The Opposition like higher taxation, and they are proud of it. They will inevitably have to increase the PSBR to the point where the initials stand for plunder, spend, borrow and raid. They now want to oppose the policies in the Bill and the Budget which are underpinning sound public finances, improving exports, encouraging investment, reducing unemployment, creating the best growth record in Europe and offering the British people higher real disposable incomes. We are on the right track, and the Bill will keep us there. I commend it to the House.
Mr. Andrew Smith: Unlike the Chief Secretary to the Treasury, I shall talk mainly about the Finance Bill. First, let me dismiss what comprised 90 per cent. of his speech. I should have thought that the right hon. Gentleman would be the first person not to take too much notice of what he reads in the newspapers, whether it be our plans or on other matters.
The right hon. Gentleman made claims about the state of the economy and the achievements of our exporters, but if he believes that the Labour party will let this Government, after all they have done, walk off with the credit for the hard graft of our exporters, workers and managers, he is a bit too arrogant and complacent and he does not understand the British people. They know the mess that the Government's failures have got this country into. They know about the huge and irresponsible borrowing that the Government have stacked up, and they know that the Government broke every promise they made before the election.
We hear talk from Conservative Back Benchers and from the chairman of the Conservative party, which the Chancellor is frantically trying to damp down, about tax cuts being on the way. That comes a bit rich from a Government who have not yet finished driving through all 20 of their tax increases since the election, which have added £812 extra in tax burden, year-on-year, to a typical family. All that, when living standards fell last year and are falling this year. That extra tax burden, which is in breach of every promise that the Chief Secretary and his hon. Friends made at the last general election, is what people will remember. I think that that takes care of 90 per cent. of the right hon. Gentleman's speech, and now to the Finance Bill.
The first thing to report is that this is a very different Bill from the one that confronted us on 17 January on Second Reading. The fact that it is so different is a great tribute to the work of my hon. Friends, the arguments that they mounted and the campaign that they undertook. Labour, assisted on occasion by some Conservative Members and rather less often by the Liberal Democrats, has forced substantial changes on the Government.

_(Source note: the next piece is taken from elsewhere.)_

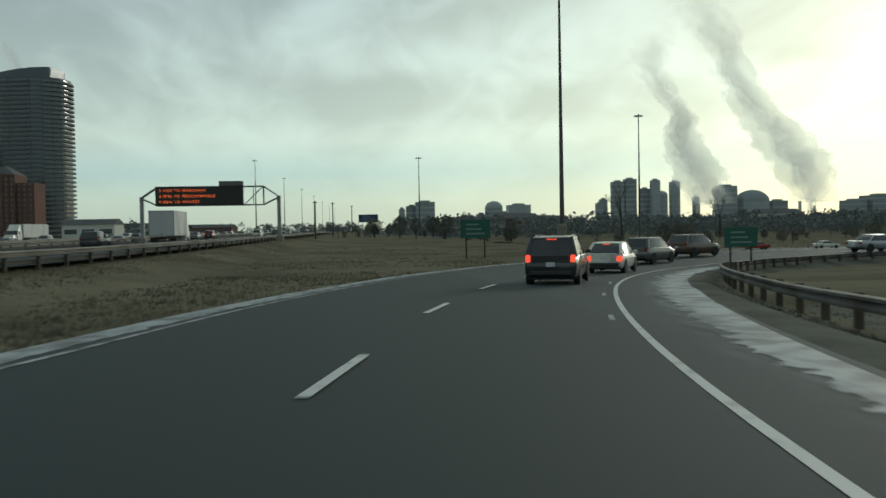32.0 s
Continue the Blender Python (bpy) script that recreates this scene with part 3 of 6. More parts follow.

Column 1606We started with the Government's momentous defeat on value added tax on fuel on the Floor of the House--we did not hear much about that from the Chief Secretary. In Committee, they were also defeated on the tax simplification proposal of the hon. Member for Beaconsfield (Mr. Smith). I understand that that was the first time in the memory of the Clerks that a new clause tabled by anyone other than the Government had been added to a Finance Bill.
Labour has mounted effective pressure in the country on the matters covered by the Bill, which forced the Government to back down, for example, on the extension of tax privileges for executive share options to part-time directors, when even Ministers had to recognise that what they were advocating was indefensible. There is a string of other changes, from vehicle excise duty to the level of pools betting duty, where the Government have been made to change their position, whether by the force of votes or public opinion, or the force of argument.
It is worth running through the changes that make this such a significantly different Bill: the Government's defeat on VAT on fuel on the Floor of the House, when we held it at 8 per cent; the forced withdrawal of the Government proposal to extend tax breaks on executive share options to part -time directors; the prevention, or at least the damage limitation exercise as my hon. Friend the Member for Western Isles (Mr. Macdonald) described it, of the imposition of vehicle excise duty on carriers on the Scottish islands and the Scilly Isles; the fact that we stopped the Tories increasing vehicle excise duty on farm vehicles, which was set to increase to a maximum of £5,000; the fact that we forced a cut in proposed vehicle excise duty on recovery vehicles, from the Government's proposed maximum of £5,000 to £750; the fact that, earlier today, we secured concessions on the tax treatment of capital borrowing from the Government for housing associations and universities; the fact that we defeated the Government in Committee, with the help of the hon. Member for Beaconsfield, to secure examination of the simplification of the tax system; the fact that we successfully proposed taxation changes to assist settlements for accident and injury victims; the concessions that we won for disabled drivers of company cars; the exemption from duty for non-prize amusement machines; and the 5 per cent. reduction of pools betting duty, to 32 per cent. It is a formidable list.
Mr. Aitken: The hon. Gentleman is using the royal "we" so wildly that I feel I must be listening to the film, "The Madness of King George". Not one Labour amendment was carried and so the idea that all that was due to Labour's influence is rubbish. My hon. Friends and I rightly listened carefully to representations from industry and others, but the notion that Labour should get one ounce of credit shows that power has gone to the hon. Gentleman's head.